Only if you know what is happening and how things are related, you are able to change your way of working, the conceptual buckets into which you put things and the teams in which your employees and colleagues are subdivided fast enough.
Only if you can automatically generate new data structure and org structure items as soon as you have recognized the need for a change, you can hit the ground running instead of wasting time and money for extensive transformation projects.
And only if you can avoid the usual disconnect between operating model, org structure and data model, you are able to operate efficiently enough to survive as an organization in a time of seriously constrained access to capital.
So, we don’t think it’s an exaggeration to say that adopting the MDO way of working might make the difference between the continued existence of your organization and its untimely demise. We’ll get into more details in parts 3 and 4 of this article series, compare the MDO to other approaches, and hint at a roadmap for adopting it in your organization.
Ah, great post.
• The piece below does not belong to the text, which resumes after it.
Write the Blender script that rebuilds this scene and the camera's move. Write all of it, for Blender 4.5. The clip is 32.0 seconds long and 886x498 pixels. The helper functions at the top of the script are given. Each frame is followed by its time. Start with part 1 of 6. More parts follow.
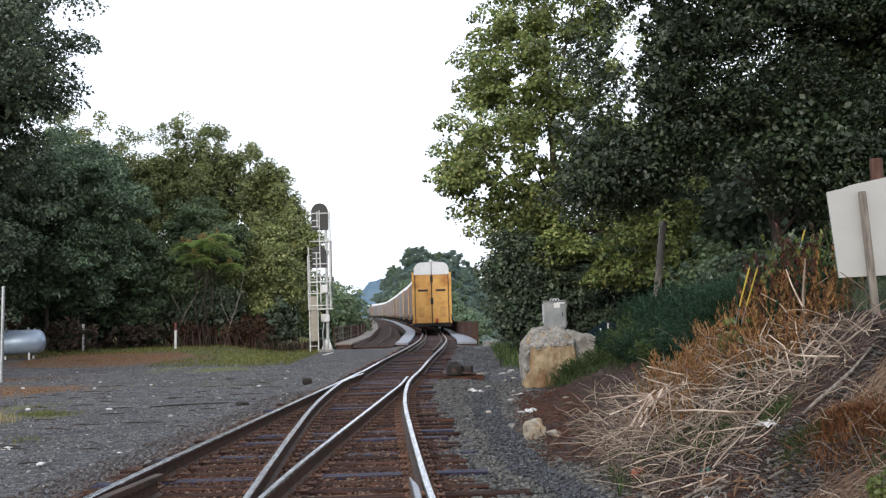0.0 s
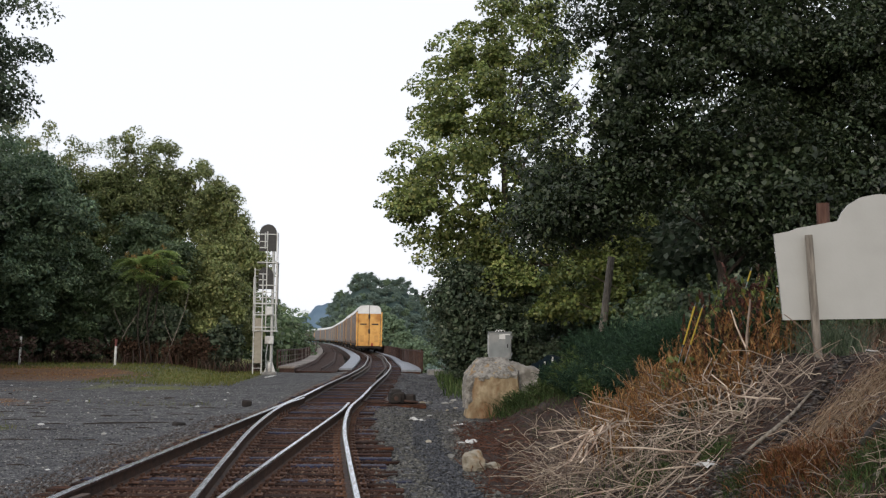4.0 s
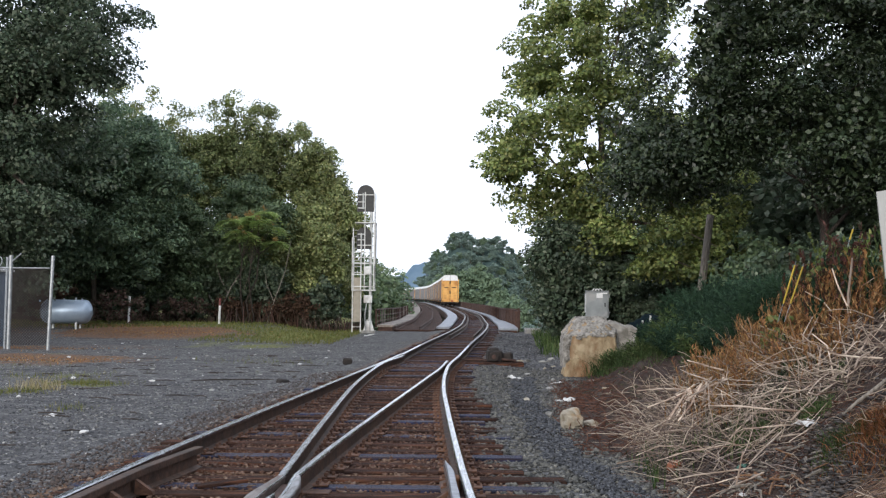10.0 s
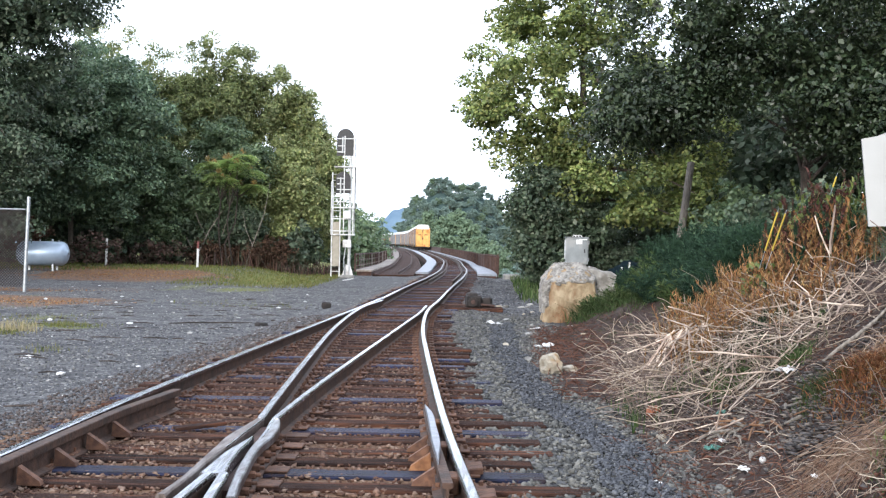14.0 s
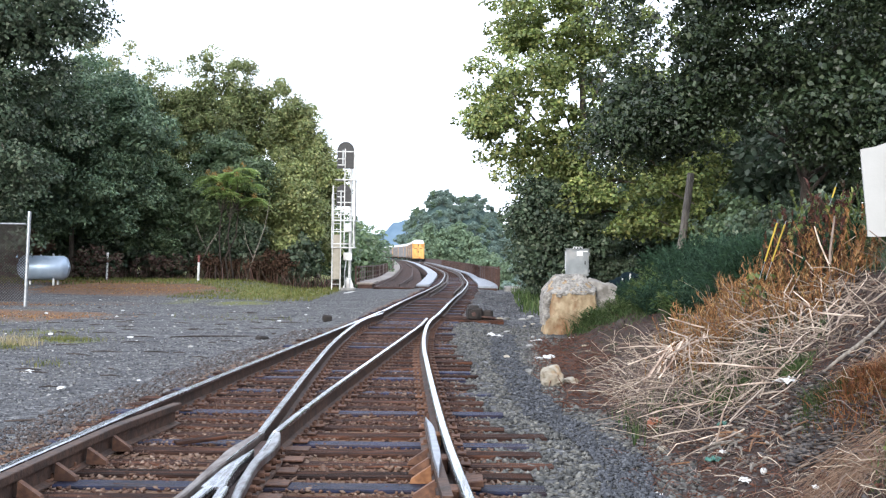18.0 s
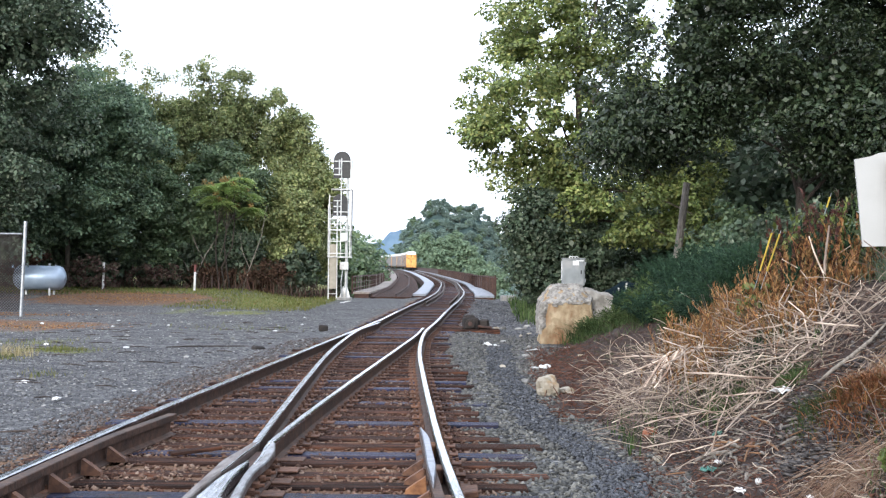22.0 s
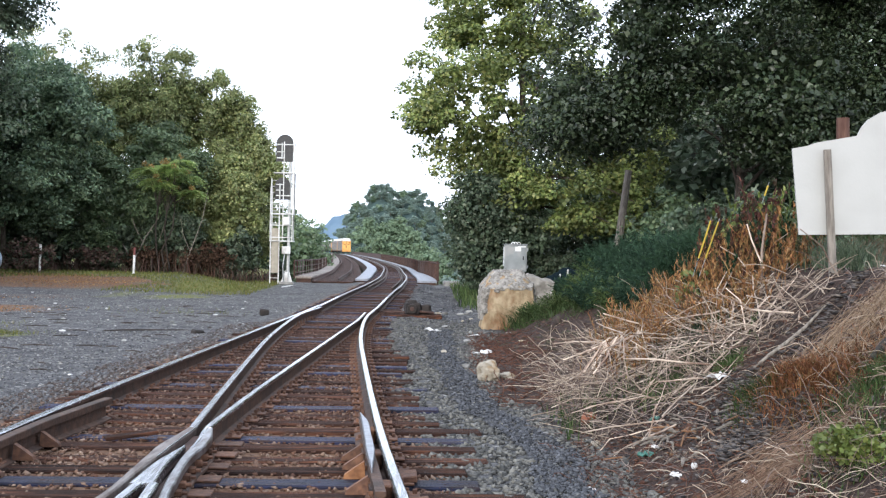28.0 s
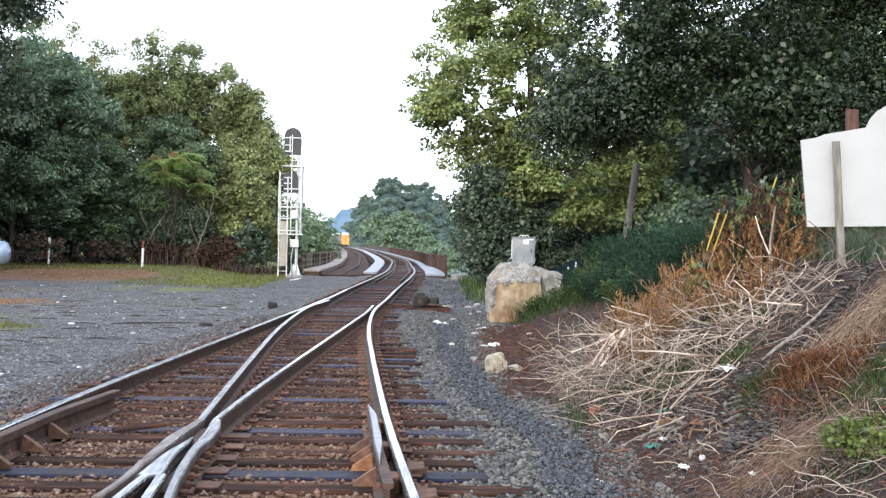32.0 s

Took me too long to find time for it.
just as a highlight:
it is somewhat perplexing that in a time when it is hard to say where one computer ends and another begins, or if they are local or in the cloud, the way we think about applications has changed very little.
While I completely agree with the idea of the common language, it is seriously difficult to attain, because language is a living thing. I would be happy if I could offer sufficiently unambiguous definitions, so that the data can be understood and found and used in a consistent manner. In a large company with many departments that have little in common that is probably the good result to strive for, to prevent the best result ("ubiquitous language") from being the enemy of (a) good (common understanding).
In a setting with some dialects also all applications can work directly on the unified database, from which they retrieve existing data and to which they write new data. The unified database can thereby at the same time act as a message bus between the applications.